Savvy advertisers have known this for years; they know it is essential to create vivid images if you wish to influence. Neuroscientists say this is because the brain has an attentional bias for high contrast and novelty, that up to 90% of the brain's sensory input is from visual sources and it has an immediate almost primitive response to symbols and icons.

So, I have spent years learning to write neatly on flip charts and hang them up straight on the wall, for what? For nothing Bob, for nothing, get over it!

Boys (and girls) love their toys ~ Apart from dressing the walls; the tables and chairs, however arranged for that day, are also dressed with colourful toys often given the posh name of "manipulatives"I scour olde worlde toy shops for Rubik's cubes, wooden puzzles, small kaleidoscopes, plastic boings and poppers, soft kooshes and soft squeezable balls.

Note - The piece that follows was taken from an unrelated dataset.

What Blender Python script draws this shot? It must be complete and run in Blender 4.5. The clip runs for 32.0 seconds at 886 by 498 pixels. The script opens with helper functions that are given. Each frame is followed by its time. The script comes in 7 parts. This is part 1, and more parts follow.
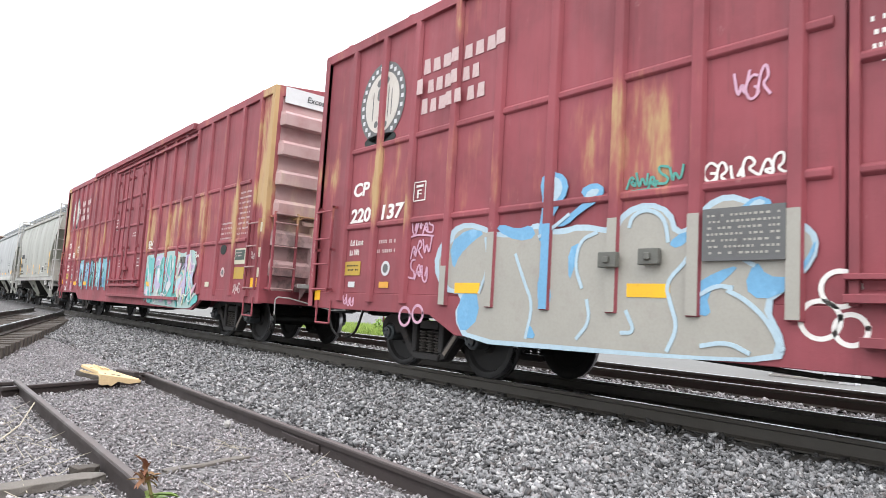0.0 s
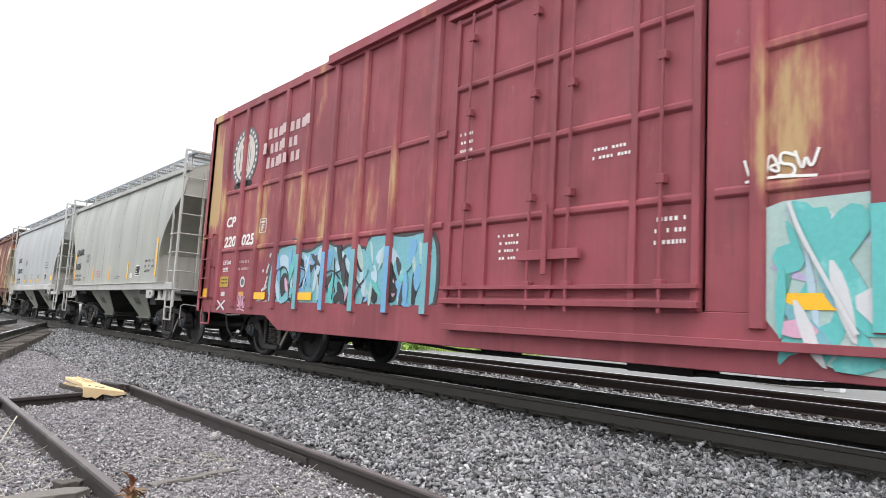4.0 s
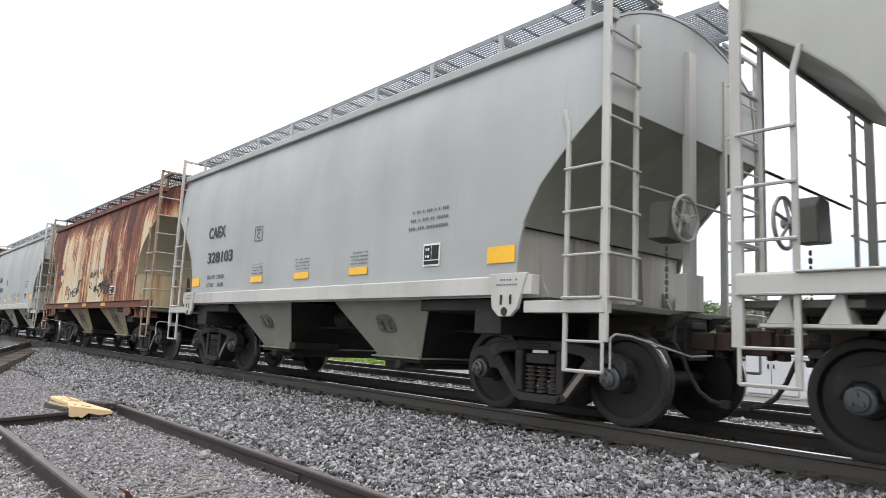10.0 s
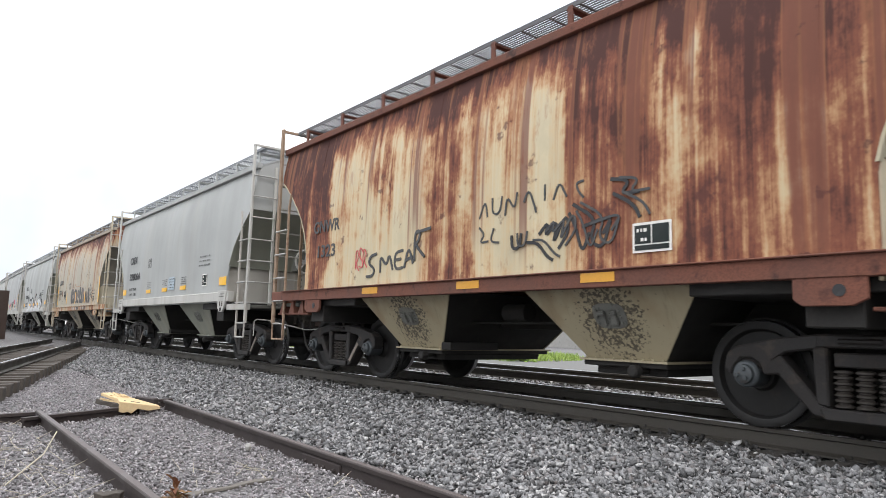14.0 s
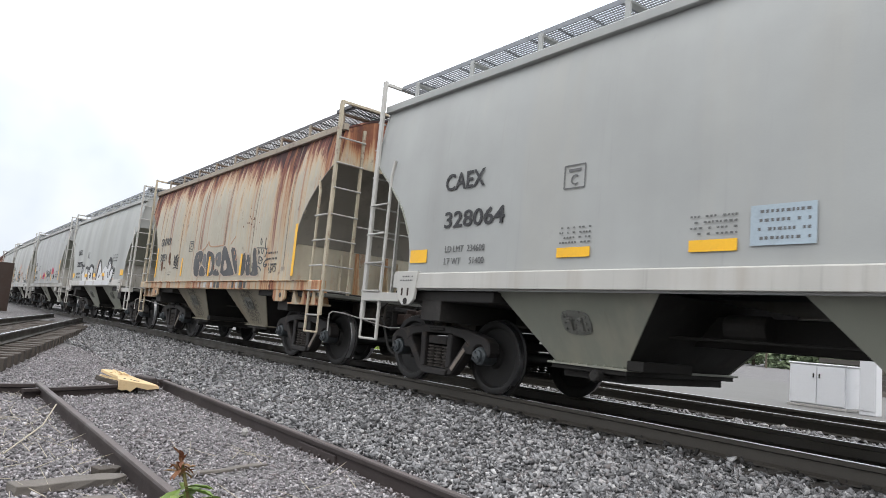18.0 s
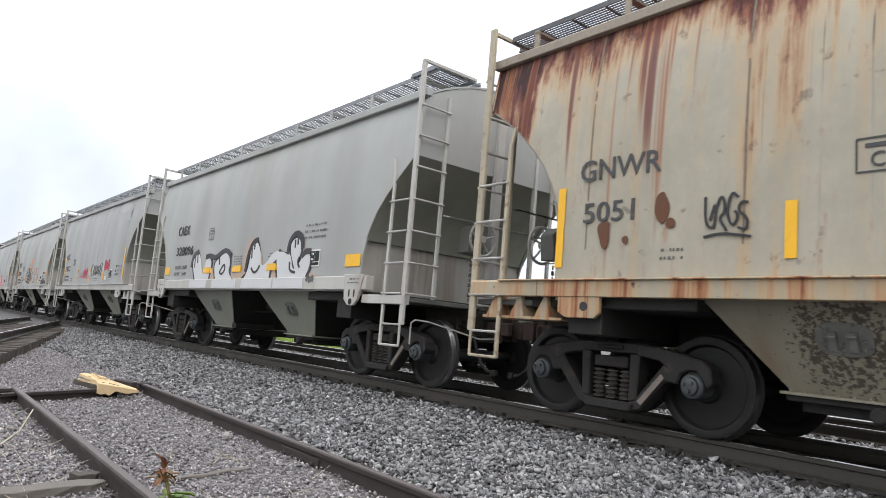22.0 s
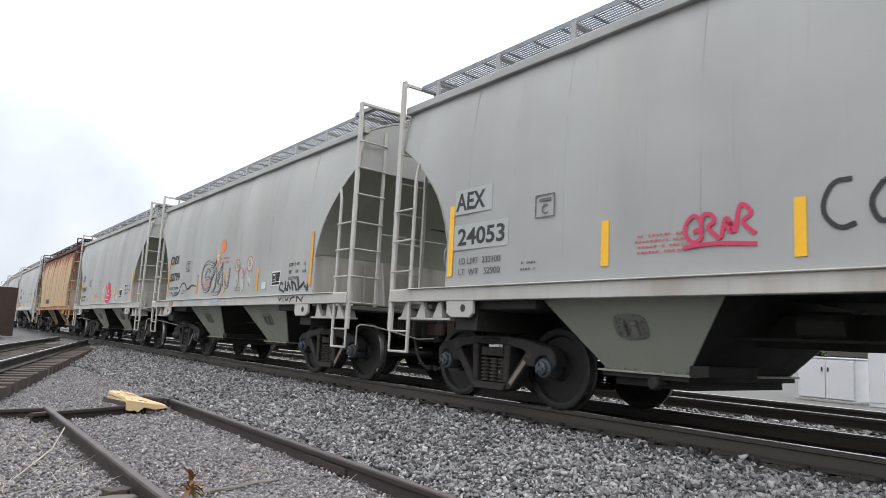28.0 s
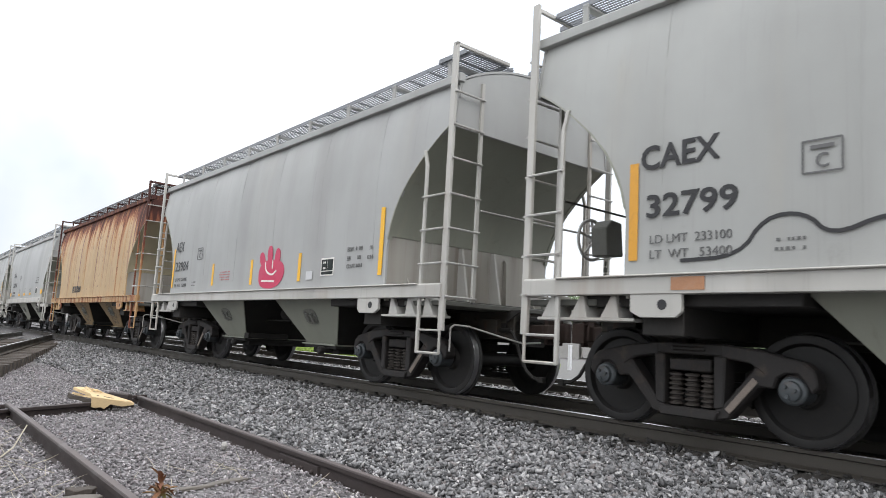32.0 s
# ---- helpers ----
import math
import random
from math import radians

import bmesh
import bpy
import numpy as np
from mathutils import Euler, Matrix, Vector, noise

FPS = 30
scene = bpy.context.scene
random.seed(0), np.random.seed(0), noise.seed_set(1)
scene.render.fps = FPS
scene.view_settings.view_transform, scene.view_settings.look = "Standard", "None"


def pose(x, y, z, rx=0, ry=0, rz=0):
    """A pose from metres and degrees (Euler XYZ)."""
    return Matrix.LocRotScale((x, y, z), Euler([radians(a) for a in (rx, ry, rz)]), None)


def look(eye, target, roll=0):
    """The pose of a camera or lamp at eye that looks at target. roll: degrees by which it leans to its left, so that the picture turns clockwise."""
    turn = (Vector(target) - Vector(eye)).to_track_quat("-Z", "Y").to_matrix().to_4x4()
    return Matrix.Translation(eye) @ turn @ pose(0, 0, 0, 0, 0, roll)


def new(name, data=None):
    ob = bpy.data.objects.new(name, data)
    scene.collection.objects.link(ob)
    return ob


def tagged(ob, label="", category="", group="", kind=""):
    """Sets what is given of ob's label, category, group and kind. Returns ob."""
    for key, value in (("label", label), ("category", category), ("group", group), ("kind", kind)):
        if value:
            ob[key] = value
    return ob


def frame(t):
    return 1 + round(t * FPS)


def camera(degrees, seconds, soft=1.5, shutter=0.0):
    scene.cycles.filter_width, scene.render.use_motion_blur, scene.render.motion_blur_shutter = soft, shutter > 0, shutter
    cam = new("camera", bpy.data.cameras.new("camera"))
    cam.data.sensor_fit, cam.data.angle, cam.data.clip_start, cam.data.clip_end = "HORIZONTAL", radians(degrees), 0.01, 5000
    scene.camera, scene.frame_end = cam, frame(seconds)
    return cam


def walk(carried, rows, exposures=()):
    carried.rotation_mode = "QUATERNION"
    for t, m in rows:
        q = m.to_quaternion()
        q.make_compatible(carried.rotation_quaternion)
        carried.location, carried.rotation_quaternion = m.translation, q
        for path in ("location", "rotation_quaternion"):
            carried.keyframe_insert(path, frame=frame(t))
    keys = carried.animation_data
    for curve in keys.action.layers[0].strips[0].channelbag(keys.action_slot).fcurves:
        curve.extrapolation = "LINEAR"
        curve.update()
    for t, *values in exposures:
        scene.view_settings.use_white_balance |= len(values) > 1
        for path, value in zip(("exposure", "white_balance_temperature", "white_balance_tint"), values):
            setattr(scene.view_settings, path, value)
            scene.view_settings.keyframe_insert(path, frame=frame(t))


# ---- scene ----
cam = camera(66.5, 32.0, soft=0.4, shutter=0.12)

# The train's way: metres run since the start, by the second.
RUN = ((0, 0), (1, 4.04), (2, 8.08), (3, 12.11), (3.5, 14.14), (4.5, 18.24), (5.5, 22.33), (6.5, 26.22), (7.5, 30.12), (8.5, 34.02),
       (9.5, 37.89), (10.5, 41.74), (11.5, 45.58), (12.5, 49.44), (13.5, 53.29), (14.5, 57.07), (15.5, 60.91), (17.5, 68.47),
       (18.5, 72.19), (19.5, 75.91), (20.5, 79.66), (21.5, 83.39), (22.5, 87.07), (23.5, 90.79), (24.5, 94.5), (25.5, 98.22),
       (26.5, 101.95), (28.5, 109.49), (29.5, 113.21), (30.5, 116.95), (31.5, 120.75), (32, 122.65))
RUN_T, RUN_D = [r[0] for r in RUN], [r[1] for r in RUN]


def run(t):
    return float(np.interp(t, RUN_T, RUN_D))


TRACK_X = 6.653      # centre of the main track beside the camera
SECOND_X = 10.45     # centre of the track behind it


def line_x(y):
    u = max(0.0, min(y, 200.0)) / 50
    return -0.322 * u * u + 0.408 * u ** 3


def line_z(y):
    u = max(0.0, min(y, 200.0)) / 50
    return -0.076 * u * u


def on_track(y):
    """The pose of a car whose middle stands y metres up the main track."""
    slope = (line_x(y + 4) - line_x(y - 4)) / 8
    rise = (line_z(y + 4) - line_z(y - 4)) / 8
    return pose(TRACK_X + line_x(y), y, line_z(y), math.degrees(math.atan(rise)), 0, -math.degrees(math.atan(slope)))


walk(cam, [
    (0.0, pose(0.037, -0.014, 0.764, 95.46, -3.46, -39.18)),
    (0.5, pose(0.037, -0.027, 0.767, 95.97, -3.28, -38.92)),
    (1.0, pose(0.038, -0.033, 0.772, 95.70, -3.10, -39.07)),
    (1.5, pose(0.040, -0.027, 0.765, 96.10, -3.17, -39.20)),
    (2.0, pose(0.041, -0.028, 0.771, 95.86, -3.29, -40.03)),
    (2.5, pose(0.041, -0.025, 0.771, 95.70, -3.03, -40.01)),
    (3.0, pose(0.037, -0.020, 0.773, 95.84, -3.05, -39.84)),
    (3.5, pose(0.037, -0.021, 0.773, 96.14, -3.11, -40.03)),
    (5.5, pose(0.004, 0.048, 0.761, 96.38, -2.93, -40.77)),
    (6.0, pose(0.009, 0.031, 0.761, 96.28, -2.66, -41.39)),
    (6.5, pose(0.014, 0.031, 0.767, 96.12, -2.73, -41.54)),
    (7.0, pose(0.015, 0.033, 0.759, 96.17, -2.75, -41.42)),
    (7.5, pose(0.018, 0.033, 0.754, 96.38, -2.61, -41.54)),
    (8.0, pose(0.018, 0.029, 0.754, 97.25, -2.53, -41.63)),
    (8.5, pose(0.016, 0.017, 0.760, 97.45, -2.28, -40.98)),
    (9.0, pose(0.017, 0.018, 0.758, 97.95, -2.64, -41.00)),
    (9.5, pose(0.015, 0.023, 0.756, 97.81, -2.77, -41.13)),
    (10.0, pose(0.015, 0.016, 0.755, 97.66, -2.64, -41.18)),
    (10.5, pose(0.014, 0.009, 0.758, 97.46, -3.16, -41.26)),
    (11.0, pose(0.014, 0.006, 0.757, 97.47, -3.21, -40.53)),
    (11.5, pose(0.012, 0.006, 0.752, 97.93, -2.68, -40.32)),
    (12.0, pose(0.011, -0.006, 0.749, 97.59, -2.67, -40.16)),
    (12.5, pose(0.008, -0.003, 0.750, 97.06, -2.83, -40.52)),
    (13.0, pose(0.009, 0.001, 0.749, 97.46, -2.69, -39.66)),
    (13.5, pose(0.011, -0.007, 0.743, 97.15, -1.70, -38.08)),
    (14.0, pose(0.011, -0.018, 0.743, 96.94, -1.55, -37.98)),
    (14.5, pose(0.012, -0.019, 0.746, 95.25, -1.33, -38.57)),
    (15.0, pose(0.009, -0.043, 0.743, 95.38, -0.70, -36.64)),
    (15.5, pose(0.009, -0.044, 0.738, 93.58, -2.87, -36.59)),
    (17.5, pose(-0.026, -0.018, 0.723, 97.13, -5.98, -37.01)),
    (18.0, pose(-0.022, -0.013, 0.722, 96.94, -5.16, -38.06)),
    (18.5, pose(-0.021, -0.007, 0.719, 97.17, -5.35, -38.69)),
    (19.0, pose(-0.019, -0.007, 0.722, 97.79, -5.23, -38.80)),
    (19.5, pose(-0.022, -0.016, 0.726, 98.05, -5.64, -38.75)),
    (20.0, pose(-0.026, -0.011, 0.723, 98.51, -5.82, -39.09)),
    (20.5, pose(-0.028, -0.010, 0.727, 97.89, -5.08, -39.04)),
    (21.0, pose(-0.027, -0.002, 0.723, 97.15, -5.98, -39.40)),
    (21.5, pose(-0.025, -0.001, 0.726, 97.31, -6.07, -39.57)),
    (22.0, pose(-0.025, 0.001, 0.726, 97.19, -4.92, -39.53)),
    (22.5, pose(-0.027, 0.007, 0.730, 96.24, -4.28, -39.27)),
    (23.0, pose(-0.020, 0.010, 0.727, 95.82, -4.40, -39.30)),
    (23.5, pose(-0.021, 0.010, 0.727, 96.10, -4.16, -39.47)),
    (24.0, pose(-0.024, 0.018, 0.726, 96.70, -3.51, -39.80)),
    (24.5, pose(-0.020, 0.010, 0.728, 97.30, -3.01, -39.47)),
    (25.0, pose(-0.020, -0.001, 0.728, 97.27, -2.67, -38.52)),
    (25.5, pose(-0.023, -0.008, 0.729, 97.24, -2.37, -37.74)),
    (26.0, pose(-0.020, 0.002, 0.728, 97.34, -2.83, -37.91)),
    (26.5, pose(-0.024, -0.005, 0.728, 97.73, -3.27, -37.93)),
    (28.5, pose(-0.022, -0.021, 0.725, 97.53, -2.87, -37.55)),
    (29.0, pose(-0.018, -0.015, 0.729, 97.47, -2.61, -38.14)),
    (29.5, pose(-0.020, -0.007, 0.725, 97.54, -2.69, -38.40)),
    (30.0, pose(-0.015, 0.007, 0.720, 97.36, -3.02, -38.61)),
    (30.5, pose(-0.014, 0.020, 0.721, 97.62, -2.93, -39.38)),
    (31.0, pose(-0.014, 0.025, 0.722, 97.66, -3.35, -39.88)),
    (31.5, pose(-0.015, 0.029, 0.723, 97.62, -3.28, -40.02)),
    (32.0, pose(-0.012, 0.036, 0.724, 97.44, -3.24, -39.91)),
], [(0, 0.43), (3.5, 0.28), (6, 0.10), (10, 0.0), (14, 0.02), (18, -0.11), (20, -0.14), (22, -0.14), (24, -0.10), (26, -0.13), (30, -0.24), (32, -0.10)])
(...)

The combination of 'mindless' things to twiddle with and three dimensional puzzles to
challenge the mind (or sometimes the memory because a learner could do the Rubik's cube at school) gets a positive and warm respond from 99% of participants even at a very senior level.

In Summary

It seems common sense to say that the environment of the classroom effects learning but for me; learning to put the table and chairs in such a way that there is no front, to use music and colour, manipulatives, aromas and posters was a step into a new world - the world of entertainment. It was hard to accept that most of what is learned in my classes was not in the lesson plan but in the non-conscious and subliminal messages

I was sending out, or not, and in the way I set up the learning environment. The learners' non-conscious mind can decide, as early as two seconds prior to an actual thought or activity, what that activity means, its relevance and its value so I encourage you to intentionally use as many sensory channels as possible to influence the 99% of your participants' learning and have some fun with them along the way.

What have you learnt recently about delivering a message to an audience?